Namun, Nur Kholis mengatakan rekomendasi Komnas HAM untuk memenuhi rasa keadilan korban dan keluarganya pada peristiwa 1965 bukan hanya lewat pengadilan. Terdapat mekanisme lain yaitu non yudisial lewat komisi kebenaran dan rekonsiliasi sebagaimana diatur dalam Pasal 47 ayat (1) dan (2) UU Pengadilan HAM.

Pada kesempatan yang sama Sekretaris Tim Penyelidikan, Kabul Supriyadhi, mengatakan alasan tidak ditemukannya kejahatan apartheid. Pasalnya, para korban terdiri dari lintas etnis, agama dan lainnya. Sedangkan kejahatan apartheid yaitu pemusnahan terhadap suatu kelompok etnis tertentu atau agama tertentu serta kelompok sejenis lainnya.
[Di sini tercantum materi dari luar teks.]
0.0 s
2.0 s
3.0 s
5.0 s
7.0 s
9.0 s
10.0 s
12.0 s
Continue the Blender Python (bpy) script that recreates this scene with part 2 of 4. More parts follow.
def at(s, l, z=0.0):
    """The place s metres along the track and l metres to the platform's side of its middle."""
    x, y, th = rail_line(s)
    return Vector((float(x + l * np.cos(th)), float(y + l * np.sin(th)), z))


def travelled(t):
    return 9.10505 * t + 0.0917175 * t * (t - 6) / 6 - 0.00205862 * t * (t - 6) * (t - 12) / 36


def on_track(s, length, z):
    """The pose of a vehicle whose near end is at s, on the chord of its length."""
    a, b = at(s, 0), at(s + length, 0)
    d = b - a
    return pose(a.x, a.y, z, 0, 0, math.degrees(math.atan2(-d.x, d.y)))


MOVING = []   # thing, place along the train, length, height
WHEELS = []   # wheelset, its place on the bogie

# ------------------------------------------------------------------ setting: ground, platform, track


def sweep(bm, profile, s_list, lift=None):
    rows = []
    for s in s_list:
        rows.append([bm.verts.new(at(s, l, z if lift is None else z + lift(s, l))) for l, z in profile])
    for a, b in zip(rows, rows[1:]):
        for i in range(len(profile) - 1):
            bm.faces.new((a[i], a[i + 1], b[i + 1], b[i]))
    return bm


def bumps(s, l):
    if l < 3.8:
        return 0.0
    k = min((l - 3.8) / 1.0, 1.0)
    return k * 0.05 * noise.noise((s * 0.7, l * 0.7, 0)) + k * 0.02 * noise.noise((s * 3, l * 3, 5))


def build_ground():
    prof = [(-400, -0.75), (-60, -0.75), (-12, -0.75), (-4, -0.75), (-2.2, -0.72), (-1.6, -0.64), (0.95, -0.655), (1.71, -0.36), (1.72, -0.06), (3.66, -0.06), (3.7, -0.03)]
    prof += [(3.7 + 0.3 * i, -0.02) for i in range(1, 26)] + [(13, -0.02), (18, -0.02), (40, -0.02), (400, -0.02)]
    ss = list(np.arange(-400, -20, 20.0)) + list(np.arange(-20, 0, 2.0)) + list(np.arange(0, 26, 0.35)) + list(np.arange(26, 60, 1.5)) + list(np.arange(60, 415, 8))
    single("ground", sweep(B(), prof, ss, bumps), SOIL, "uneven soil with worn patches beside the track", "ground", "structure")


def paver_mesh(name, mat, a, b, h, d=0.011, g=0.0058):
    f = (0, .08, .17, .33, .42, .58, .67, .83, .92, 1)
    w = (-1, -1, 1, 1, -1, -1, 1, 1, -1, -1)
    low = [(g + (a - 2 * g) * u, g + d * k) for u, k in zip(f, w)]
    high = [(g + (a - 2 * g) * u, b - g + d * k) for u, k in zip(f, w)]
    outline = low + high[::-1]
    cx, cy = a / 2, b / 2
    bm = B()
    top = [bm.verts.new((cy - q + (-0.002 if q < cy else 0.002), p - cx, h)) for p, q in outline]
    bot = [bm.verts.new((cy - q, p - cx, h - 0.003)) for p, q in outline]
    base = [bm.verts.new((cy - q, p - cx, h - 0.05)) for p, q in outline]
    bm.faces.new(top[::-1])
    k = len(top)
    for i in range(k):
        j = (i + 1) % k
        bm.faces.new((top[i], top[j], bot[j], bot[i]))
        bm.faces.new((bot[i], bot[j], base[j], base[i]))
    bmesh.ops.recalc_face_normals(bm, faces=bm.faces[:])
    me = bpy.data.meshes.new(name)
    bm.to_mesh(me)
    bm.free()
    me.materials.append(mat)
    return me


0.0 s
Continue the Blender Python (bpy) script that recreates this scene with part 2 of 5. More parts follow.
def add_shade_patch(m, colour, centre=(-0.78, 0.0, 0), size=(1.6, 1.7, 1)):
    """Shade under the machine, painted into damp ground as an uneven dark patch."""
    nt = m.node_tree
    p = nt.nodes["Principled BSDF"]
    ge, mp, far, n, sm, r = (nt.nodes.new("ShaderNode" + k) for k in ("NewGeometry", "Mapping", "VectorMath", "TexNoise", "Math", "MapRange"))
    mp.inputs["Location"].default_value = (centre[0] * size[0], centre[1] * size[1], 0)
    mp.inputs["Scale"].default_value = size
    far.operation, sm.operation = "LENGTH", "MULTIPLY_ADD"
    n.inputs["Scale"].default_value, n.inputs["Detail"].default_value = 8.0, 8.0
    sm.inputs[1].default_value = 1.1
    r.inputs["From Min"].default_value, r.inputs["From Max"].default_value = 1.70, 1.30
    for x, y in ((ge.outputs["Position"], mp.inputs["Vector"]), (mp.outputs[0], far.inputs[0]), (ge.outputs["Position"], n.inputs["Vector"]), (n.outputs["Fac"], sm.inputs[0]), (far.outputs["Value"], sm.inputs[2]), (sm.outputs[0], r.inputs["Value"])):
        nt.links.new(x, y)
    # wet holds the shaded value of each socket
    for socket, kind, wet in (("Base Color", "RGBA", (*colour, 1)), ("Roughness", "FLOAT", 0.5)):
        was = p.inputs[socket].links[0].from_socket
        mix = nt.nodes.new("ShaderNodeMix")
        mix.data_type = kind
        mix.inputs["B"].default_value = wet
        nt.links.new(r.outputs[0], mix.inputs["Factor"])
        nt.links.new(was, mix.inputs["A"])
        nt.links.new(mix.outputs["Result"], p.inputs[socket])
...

Walau lembaga yang dapat diminta pertanggungjawaban atas pelanggaran HAM berat yang terjadi dalam peristiwa 1965 sudah tidak ada misalnya Kopkamtib, bukan berarti para pelaku dapat bebas dari jerat hukum. Kabul mengatakan bahwa dalam pengadilan HAM yang disasar adalah individu yang melakukan tindakan pelanggaran HAM saat peristiwa 1965 terjadi. Sedangkan untuk para pelaku yang meninggal dunia, Kabul mengatakan tidak dapat diminta pertanggungjawaban.

Sementara anggota komisioner Komnas HAM lainnya yang juga menjadi angota tim penyelidikan, Yosep Adi Prasetyo, mengatakan terdapat istilah yang digunakan dalam serangan terhadap para korban 1965 dan bertahan hingga masa kekuasaan Orde Baru berakhir.

Misalnya “diamankan”, yaitu sebuah proses dimana orang ditangkap tanpa lewat proses hukum yang harus dilakukan. Ada pula istilah “dibon”, yaitu ketika terdapat tahanan yang ditahan suatu instansi, lalu instansi lain meminjam tahanan itu untuk diminta keterangan. Bahkan ketika dipinjam tak jarang terjadi penyiksaan.

Pria yang akrab disapa Stanley itu pun menyebutkan disekitar tahun 1970-an, penjara yang ada tidak dapat lagi menampung para tahanan yang dituduh terlibat G30S. Sehingga mayoritas tahanan dipindah ke pulau Buru dan di tempat itu para tahanan diperintah untuk melakukan kerja paksa. Misalnya menanam sejumlah tanaman yang dapat dikonsumsi sehingga dapat digunakan untuk menghidupi para penjaga tahanan di penjara.

Stanley mengingatkan, status tahanan politik (tapol) terhadap para korban sifatnya tidak jelas. Pasalnya, para tahanan tidak pernah dibuktikan pidananya. Selain itu Stanley mengingatkan agar pemerintah memperhatikan pemulihan hak para korban. Karena para korban dan keluarganya telah mengalami berbagai bentuk pelanggaran HAM dalam kurun waktu cukup lama. “Mereka dirampas tanahnya oleh militer, hak produktifnya juga dihilangkan,” ungkap Stanley.

Anggota Komnas HAM lainnya, Johny Nelson Simanjuntak, menyebutkan proses penyelidikan adalah salah satu upaya yang dapat dilakukan Komnas HAM untuk membantu upaya pemenuhan hak para korban peristiwa 1965. Upaya penyelesaian yudisial selanjutnya menurut Johny ada di Kejagung. Namun Johny mengingatkan ada upaya di luar pengadilan yang dapat ditempuh untuk mewujudkan pemenuhan hak bagi korban. “Komnas HAM hanya melakukan penyelidikan pro yustisia,” ujarnya.

Terpisah, Jaksa Agung Basrief Arief belum mau mengomentari hasil penyelidikan Komnas HAM. “Itu belum saya baca. Itu tugas mereka untuk penyelidikan. Nanti saya lihat dulu.”